Thursday, March 08, 2007

Sectarian Strife On The Agenda

With only two days to go until the "conference of neighbours", the neighbours are arguing - and it's not over who has the lawnmower.
Egypt, Saudi Arabia and Jordan — who opposed the U.S.-led invasion that toppled Saddam — have remained deeply suspicious of the Shiites, accusing them of sidelining Iraq's Sunni minority and being proxies for extending Iran's power in the Middle East.

Earlier this week, the Cairo-based Arab League said its delegation to the conference would press for changes in Iraq's constitution and government to give Sunnis more political power. Arab nations argue such a step is necessary to ease the Sunni-led insurgency that has bloodied Iraq for three years.

Arab League Secretary-General Amr Moussa suggested that Arab governments would take their proposals to the U.N. Security Council, a move that would be seen as challenging the legitimacy of Iraq's government, led by Shiite Prime Minister Nouri al-Maliki.

The Shiite coalition that dominates al-Maliki's government on Thursday angrily denounced Moussa's comments, saying they were a "flagrant interference in Iraq's internal affairs" and "ignored the march of the Iraqi people to build a free and democratic state."

"While we regret these irresponsible positions which incite discord and acts of violence inside Iraq, we hope they will not cast their shadow on the conference," the Shiite United Iraqi Alliance said in a statement.

Iraq's Shiite deputy parliament speaker, Khalid al-Atiyah, said Moussa's comments "might encourage some parties to take some Arab countries to their sides to accomplish their political desires" — referring to Iraqi Sunnis.

The Shiites and Kurds who dominate Iraq's government have long accused Arab states of failing to support them because of bitterness over the Sunnis' fall from power. Under Saddam, the Sunni minority ran the country, and the other two communities were brutally suppressed.

Shiite anxiety has deepened as the United States — the Iraqi government's top ally — has begun working more closely with its Arab allies to resolve a series of Mideast crises, including Lebanon, the Israeli-Palestinian conflict and Iran's controversial nuclear program.

Shiite leaders fear Sunni Arab governments are maneuvering to back former Iraqi prime minister Ayad Allawi to form a new coalition with greater Sunni support — and they fear the Arabs are seeking to sow divisions within al-Maliki's coalition. On Wednesday, a key Shiite party, the Fadhila Party, withdrew from the pro-al-Maliki United Iraqi Alliance citing "faulty sectarian policies."

Arab nations, in turn, have expressed concern over rising Iranian influence among Iraqi Shiites — part of what they and the United States fear is Tehran's growing power in the Mideast.

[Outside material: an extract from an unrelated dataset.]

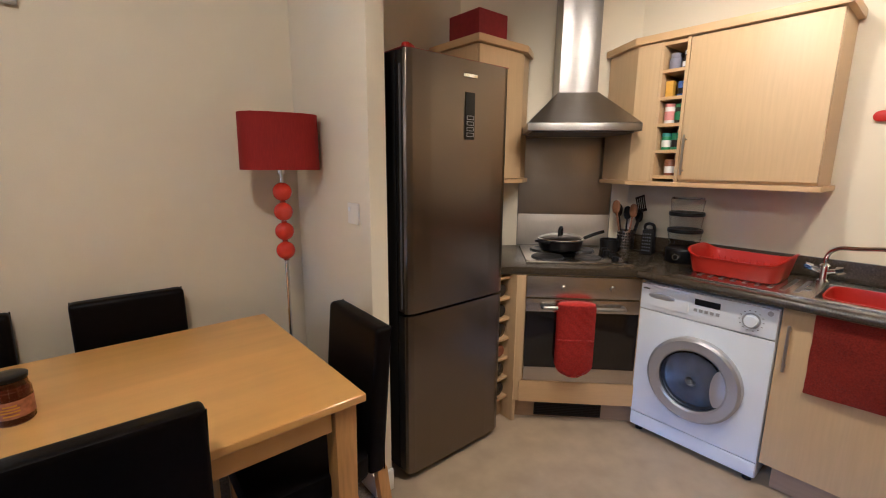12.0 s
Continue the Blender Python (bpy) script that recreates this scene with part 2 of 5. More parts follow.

On Wednesday, the former Saudi ambassador to Washington prince Turki al-Faisal warned that an Iran-backed Shiite axis would lead to "the collapse of peaceful coexistence across the spectrum of the Arab society with all its sects and creeds."
You know, the current state of affairs in the Middle East is, at least in the short term, the best of all outcomes for those who feared a Clash of Civilizations between Islam and the West. Instead, it's looking more like we will get a clash between Sunni and Shiite all across the region. If Sy Hersh is correct, then that's partly as a result of deliberate neoconservative-led US and Israeli policy to exploit and create these sectarian fractures whenever and wherever possible. The other part, of course, is that the Sunnis and Shiites don't seem to need much encouragement to carry on their feud.

The US two chief negotiators at the conference will be Zalmay Khalilzad and David Satterfield. The latter was named but not indicted in the AIPAC/Larry Franklin Pentagon mole case while the former is one of the original members of the Project For The New American Century. I'm not optimistic about the chances of those two working for a Sunni/Shiite reconcilliation.